UNRWA Commissioner-General Filippo Grandi said of the two top officials, “Barbara and John have made exceptional contributions to UNRWA’s work under the most difficult circumstances: their commitment to ensuring the quality of UNRWA services has been extraordinary; their advocacy in support of rights has been outstanding – be it amidst heavy bombardment in Gaza during armed conflict or in responding to the abysmal rights abuses in the occupied West Bank.

“I salute the courage, strength and determination of their innovative leadership. I – and all of us – will miss them both as colleagues and for their extraordinary contributions to UNRWA and the refugees we serve,” Grandi said.

Ging is expected to leave in a few weeks and Shenstone in a few months. Their replacements have not been announced.

The departure of two senior UNRWA officials leaves a vacuum in the organization, which provides at least 1.8 million Palestinians in the West Bank and Gaza with education, health care, and basic food supplies.

Ging, in particular, argued during his five years that UNRWA’s work was a strong force in preventing the radicalization of Palestinian society, particularly through its work in education, which focuses on human rights and non-violence.

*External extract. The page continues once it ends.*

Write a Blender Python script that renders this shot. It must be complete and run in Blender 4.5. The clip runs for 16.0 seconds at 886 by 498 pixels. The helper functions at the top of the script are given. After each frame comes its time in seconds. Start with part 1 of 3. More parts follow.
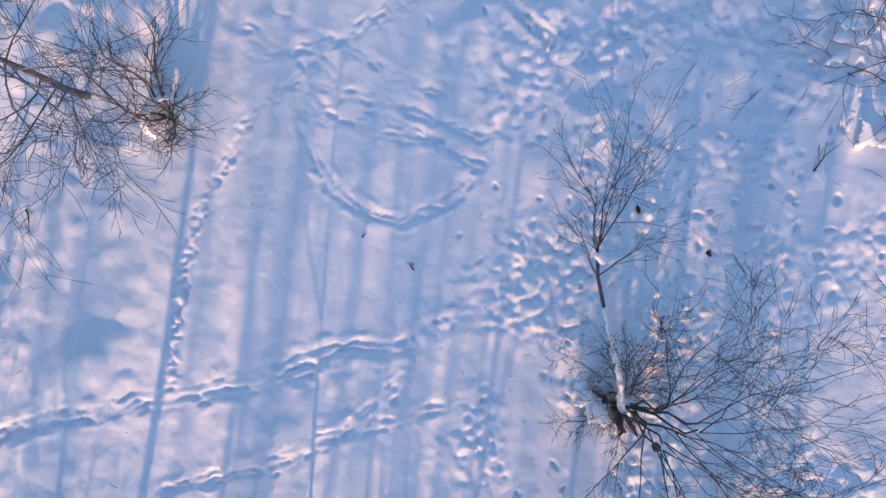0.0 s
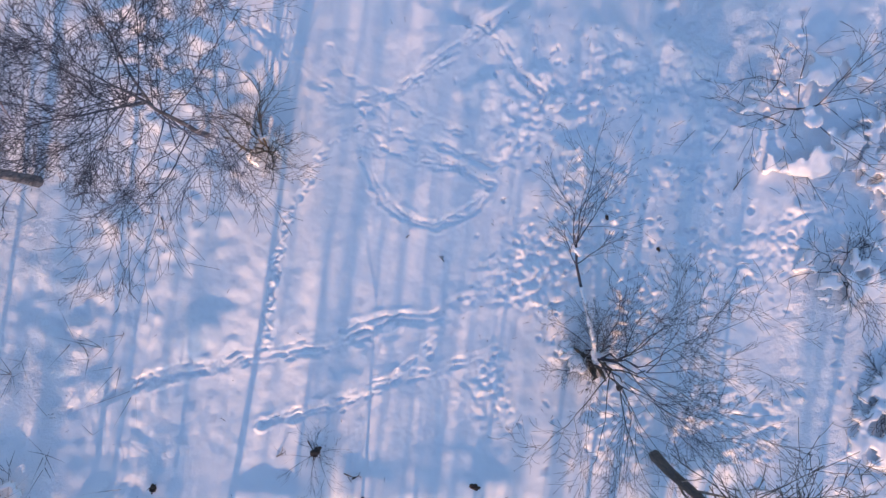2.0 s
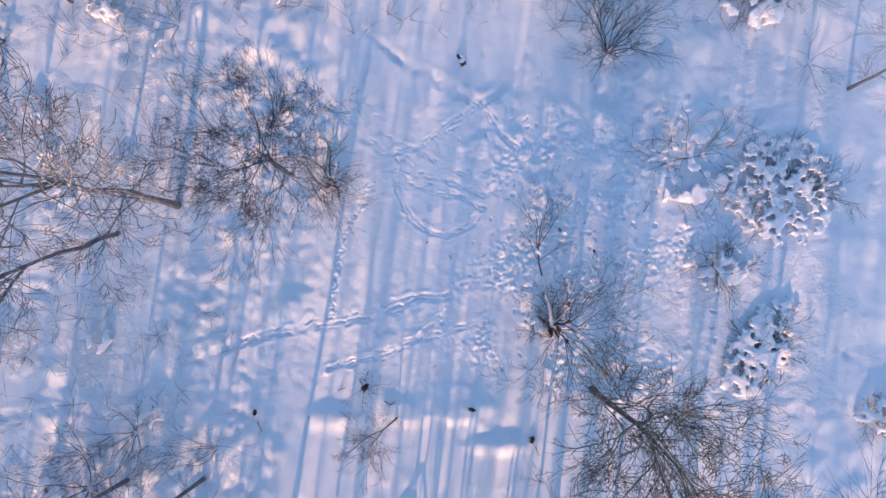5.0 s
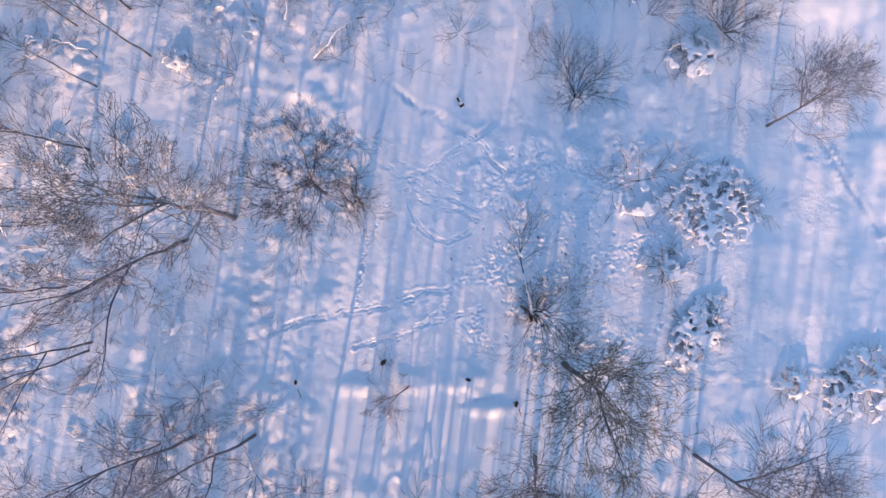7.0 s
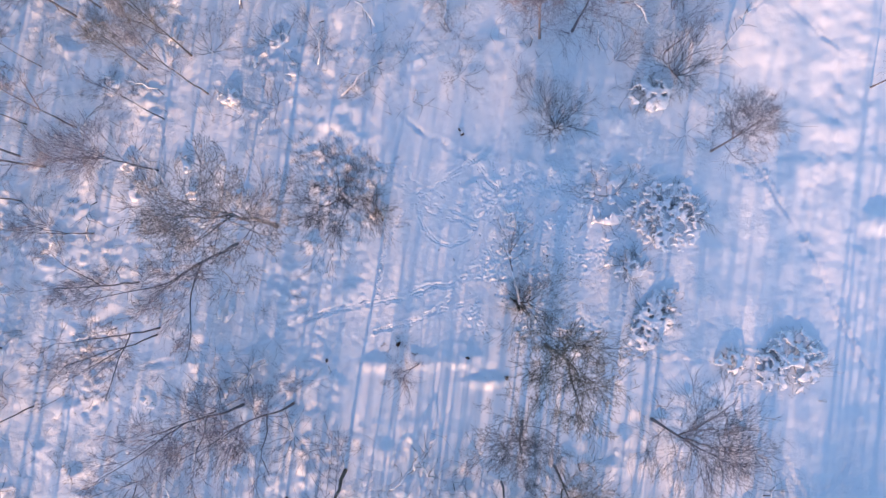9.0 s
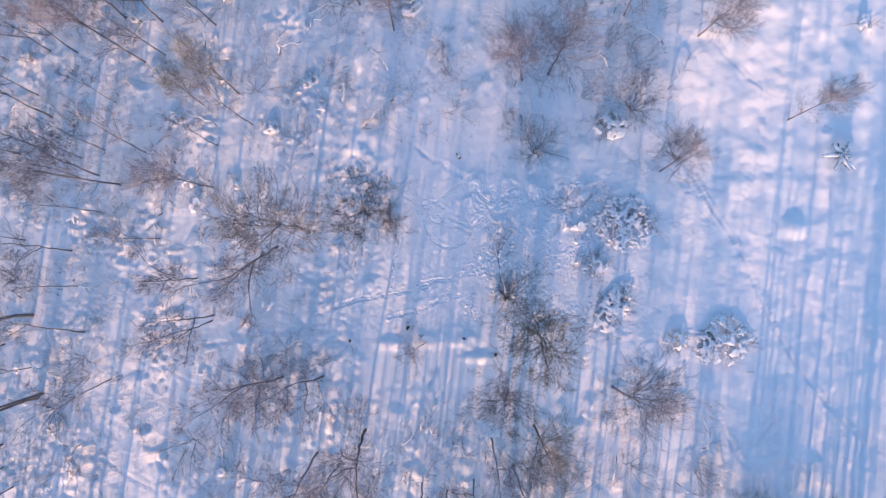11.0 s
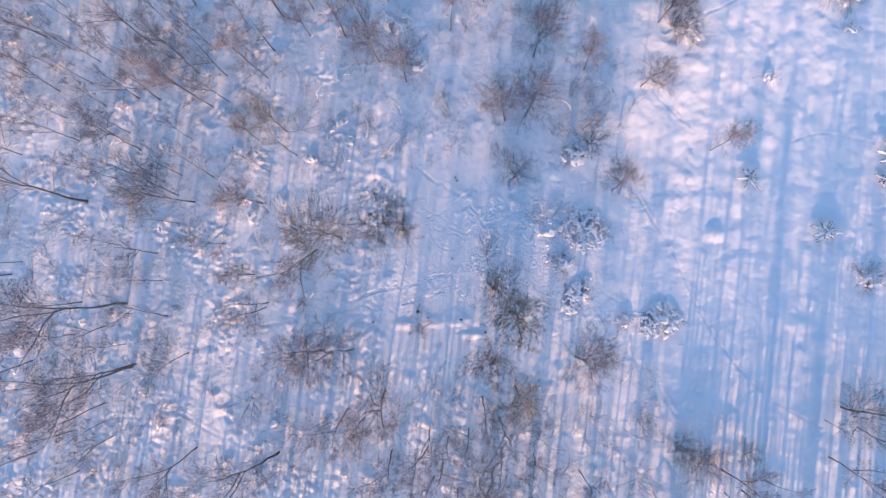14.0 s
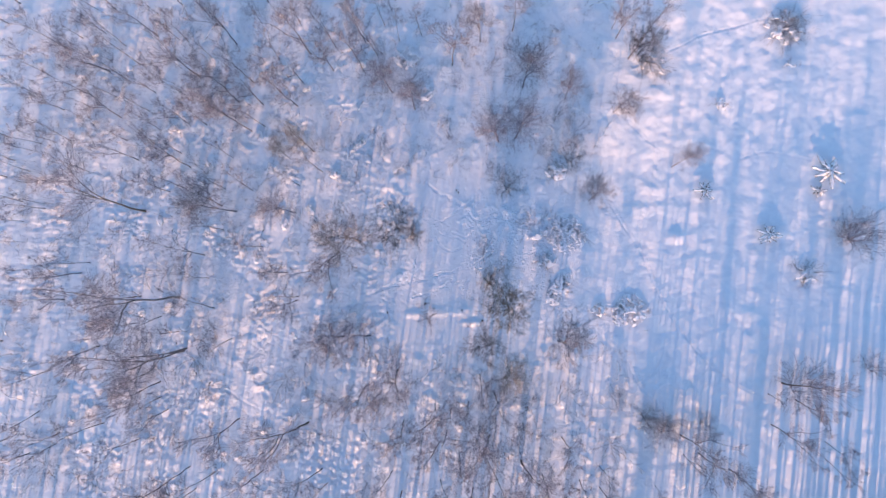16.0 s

He took Israel to task for its military strikes against Gaza and the economic restrictions it leveled on the area and he attacked Hamas for its rocket attacks against Israel, including attacks against the Gaza crossings.

In December Ging traveled to England to address the annual Limmud Jewish education conference.

Here he described UNRWA’s work in education and relief and denounced the allegations often leveled against UNRWA that it has links to terrorists.

Ging said that during his time in Gaza, his life had been threatened twice by extremist groups in Gaza, particularly because of his support of human rights and his stance against violence.

“There are extremists groups in Gaza who are very vocal in criticizing the approach we take in human rights and gender [equality],” said Ging.

There are thousands of Palestinians working for UNRWA in Gaza, said Ging, and any of them could betray the values of the organization.

But he said that UNRWA has a zero-tolerance policy on terrorism, fires those who it suspects has terror links and publishes its staff list so that there is transparency.

One of UNRWA’s missions, he told Limmud, was to teach Palestinian children that the path of democracy and human rights was preferable to that of violence and extremism.

What should concern people more than the physical hunger in Gaza, is the psychological welfare of the children, said Ging.

“They are going to hear when they leave our schools another narrative,” said Ging. UNRWA wants to ensure that the children are convinced that that the way to live their life is through universal values of human rights.

“For too many years in Gaza, every day was worse than yesterday,” Ging said. Since Israel relaxed its restrictions on goods entering Gaza, “every day is better than yesterday. The frustration is that it is not as better as it could be.”

But the positive developments are not the totality of what will make a difference, he said. The challenge is to wrest power from extremists.

“I want to see effective action taken to counter extremism, terrorism and violence,” Ging said.